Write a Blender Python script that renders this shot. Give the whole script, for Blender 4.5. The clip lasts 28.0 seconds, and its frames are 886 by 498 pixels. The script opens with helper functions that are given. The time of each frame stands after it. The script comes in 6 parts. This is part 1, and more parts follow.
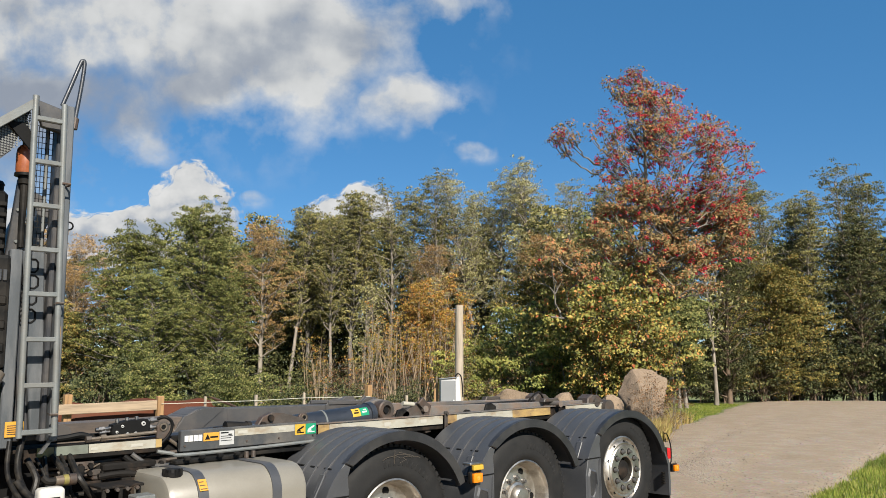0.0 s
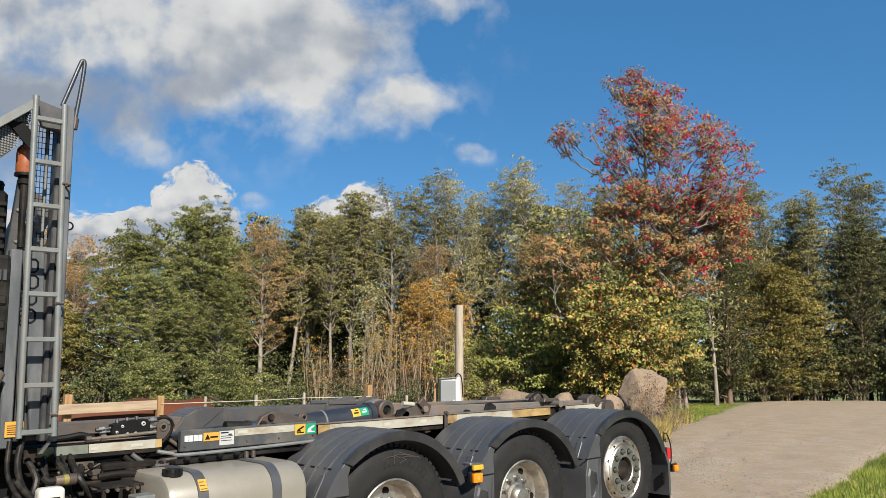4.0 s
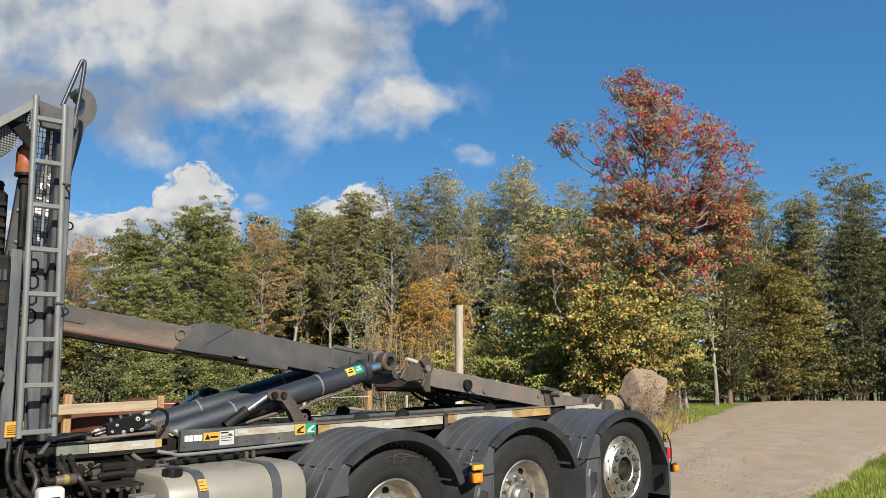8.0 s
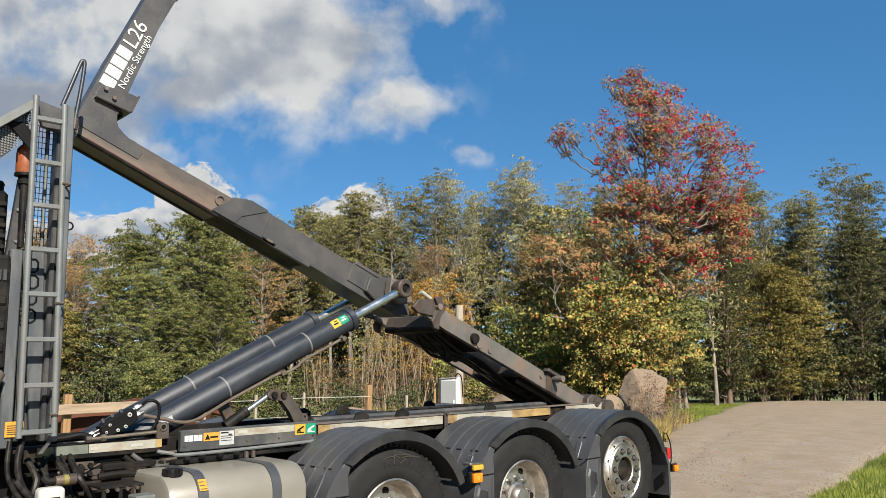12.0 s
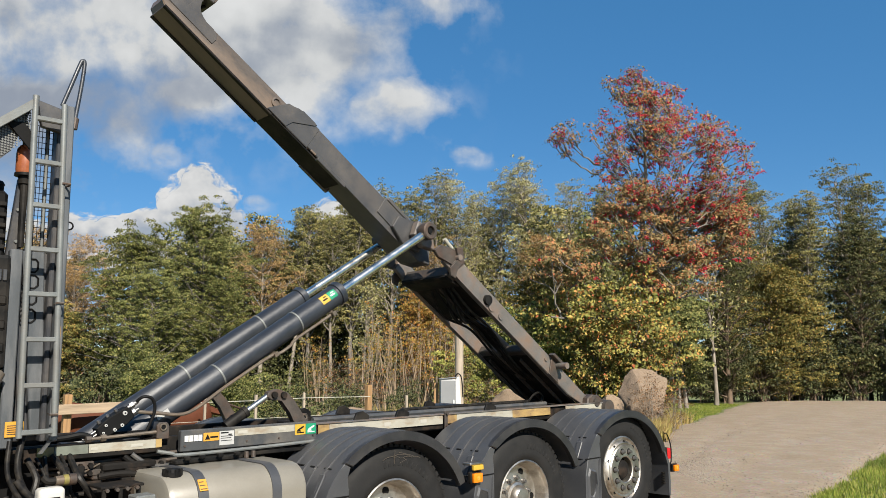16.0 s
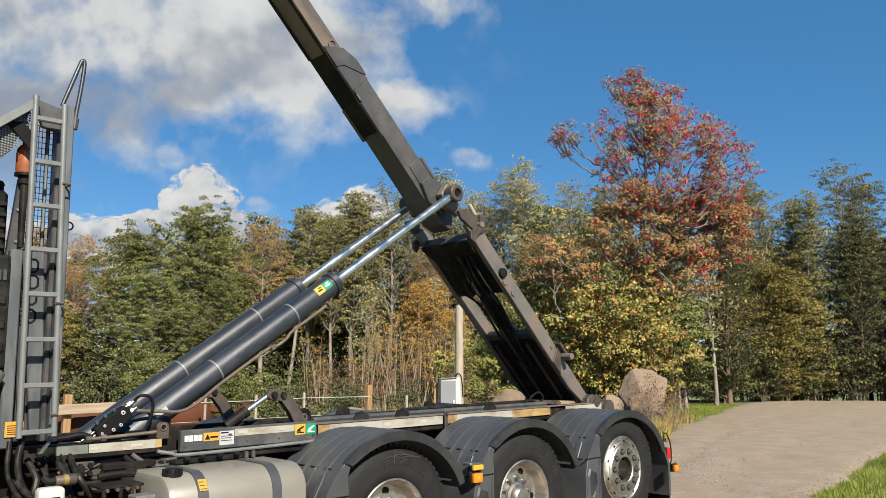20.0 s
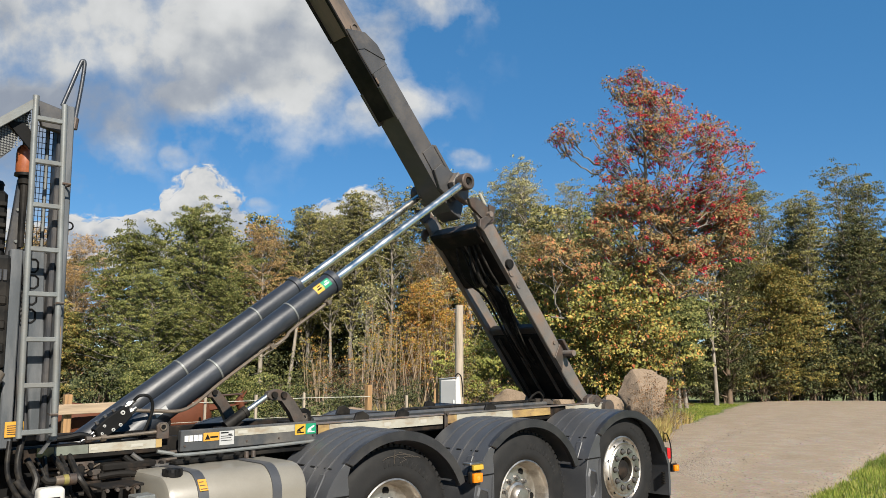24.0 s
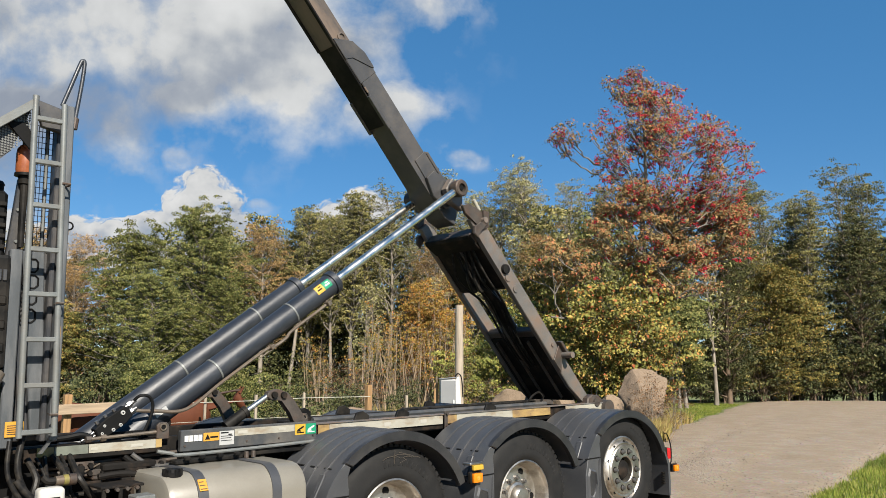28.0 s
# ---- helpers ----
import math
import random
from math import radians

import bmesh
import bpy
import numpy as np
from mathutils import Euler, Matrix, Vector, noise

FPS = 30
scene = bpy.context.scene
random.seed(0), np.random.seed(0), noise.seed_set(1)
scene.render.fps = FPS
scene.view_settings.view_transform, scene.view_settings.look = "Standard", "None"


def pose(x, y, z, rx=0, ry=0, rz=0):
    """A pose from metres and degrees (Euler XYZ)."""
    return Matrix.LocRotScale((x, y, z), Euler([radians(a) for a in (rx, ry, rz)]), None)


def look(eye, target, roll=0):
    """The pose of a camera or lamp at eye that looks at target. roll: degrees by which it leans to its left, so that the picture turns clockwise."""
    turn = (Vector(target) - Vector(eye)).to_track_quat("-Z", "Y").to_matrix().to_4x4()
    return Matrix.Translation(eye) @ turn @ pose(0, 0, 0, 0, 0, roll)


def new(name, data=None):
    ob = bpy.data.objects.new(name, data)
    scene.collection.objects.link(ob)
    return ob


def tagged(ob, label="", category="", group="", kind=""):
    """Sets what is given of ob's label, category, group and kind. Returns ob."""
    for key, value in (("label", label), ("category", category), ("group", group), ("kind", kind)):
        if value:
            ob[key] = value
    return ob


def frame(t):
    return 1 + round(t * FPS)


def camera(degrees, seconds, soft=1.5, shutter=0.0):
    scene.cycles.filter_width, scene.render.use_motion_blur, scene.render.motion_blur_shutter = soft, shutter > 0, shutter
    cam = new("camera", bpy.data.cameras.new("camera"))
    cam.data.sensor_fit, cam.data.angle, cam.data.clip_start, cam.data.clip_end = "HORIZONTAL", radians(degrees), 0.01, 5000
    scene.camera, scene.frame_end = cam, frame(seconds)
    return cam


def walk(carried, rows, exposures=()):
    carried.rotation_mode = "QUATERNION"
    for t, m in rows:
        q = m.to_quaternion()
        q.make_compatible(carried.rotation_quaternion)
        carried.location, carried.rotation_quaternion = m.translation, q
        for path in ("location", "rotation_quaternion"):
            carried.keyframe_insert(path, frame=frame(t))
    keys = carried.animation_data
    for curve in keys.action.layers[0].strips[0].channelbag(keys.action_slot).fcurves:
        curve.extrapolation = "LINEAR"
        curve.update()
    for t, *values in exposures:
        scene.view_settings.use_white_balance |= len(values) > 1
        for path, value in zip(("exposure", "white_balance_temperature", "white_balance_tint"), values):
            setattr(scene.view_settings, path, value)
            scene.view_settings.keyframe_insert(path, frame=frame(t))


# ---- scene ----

- [Description of the task]
Locate the line that contains "setattr(scene.view_settings, path, value)". Repeat it and every line after it, up to and including the final line, exactly.

- [Output for this exercise]
            setattr(scene.view_settings, path, value)
            scene.view_settings.keyframe_insert(path, frame=frame(t))


# ---- scene ----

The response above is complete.